PIATT COUNTY — It is not unusual for Piatt County to hold bragging rights when it comes to soybean yields.
But last year it wasn’t even particularly close.
Figures released by the United States Department of Agriculture on Feb. 25 show Piatt County averaged 70.5 bushels per acre in soybean fields last fall, tops in the state. The next closest was 67.6 bpa in Logan County.
Topflight Grain Cooperative General Manager Derrick Bruhn said the figures were about what he expected, noting that while a wet spring hurt corn yields a bit, the growing season was nearly ideal for later-maturing soybeans.
“When I looked at the bean yields last fall, talking with producers and looking at production records, it did appear that 70 was a common yield for this area, and in other counties that we touch it was not that uncommon either,” Bruhn said.
Topflight has facilities in Piatt, Logan, Champaign and Macon counties. Champaign County farmers averaged 65 bushels per acre, and Macon 65.1.
Preliminary research conducted by Topflight mechandiser Jeremy Glauner places Piatt as the number three soybean county in the nation when it comes to average yields, behind Meade County, Kansas (72.3 bpa) and Phelps County, Nebraska (71.3). Glauner pointed out many farms in the top two counties use irrigation.
Piatt County also topped the state in soybean yield averages at least four times between 2010 and 2019, including in 2015 when it led the state in both average soybean and corn yields.
Piatt County Farm Bureau Manager said the honor is a nice feather in local farmers’ caps, but that it’s pretty much business as usual for local agriculturalists.
“They all are very proud to have their accomplishments recognized, but their main goal is to take care of the soil and raise great crops, and they do that every year regardless of yields,” Milton said.
Piatt County’s corn harvest was not too shabby either, with its average of 211.7 logging it fourth behind Menard (216.3), Peoria (214.7) and Stark (212.4) counties.
Bruhn said while many farmers in Piatt County averaged better than 220 bushels per acre, there were wet spots due to excessive rain, most notably in the southern end of the county.
“There were a lot of replants last year,” he said.
If weather permits, Bruhn sees farmers hitting the fields earlier this fall to take advantage of good prices on old crop corn, which is in demand from importers in China.
“They are aggressively seeking old crop, and that will encourage the producer to plant a little earlier, just to take advantage of any premiums that are there,” Bruhn said.

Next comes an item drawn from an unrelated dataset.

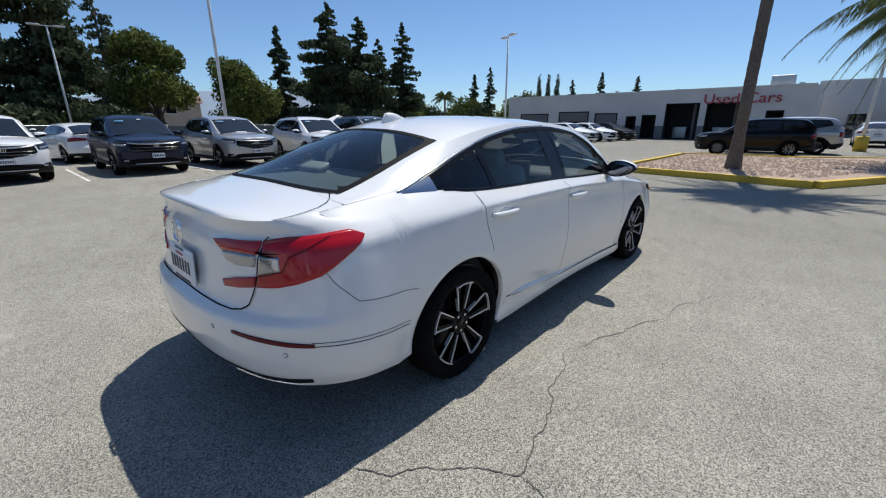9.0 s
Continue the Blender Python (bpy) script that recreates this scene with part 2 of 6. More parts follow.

As for planting conditions, he said the recent freeze is good for soil structure, but that soil moisture is slightly below average. He said while the county will probably not be on the drought monitor watch list after Saturday’s rain, there is still a need for additional soil moisture prior to planting.
Milton said farmers are pleased with better prices, but overall “I would say they all feel a little uncertain. A new administration is a big change and therefore can affect so many things within the markets. It will be interesting to see how things go.”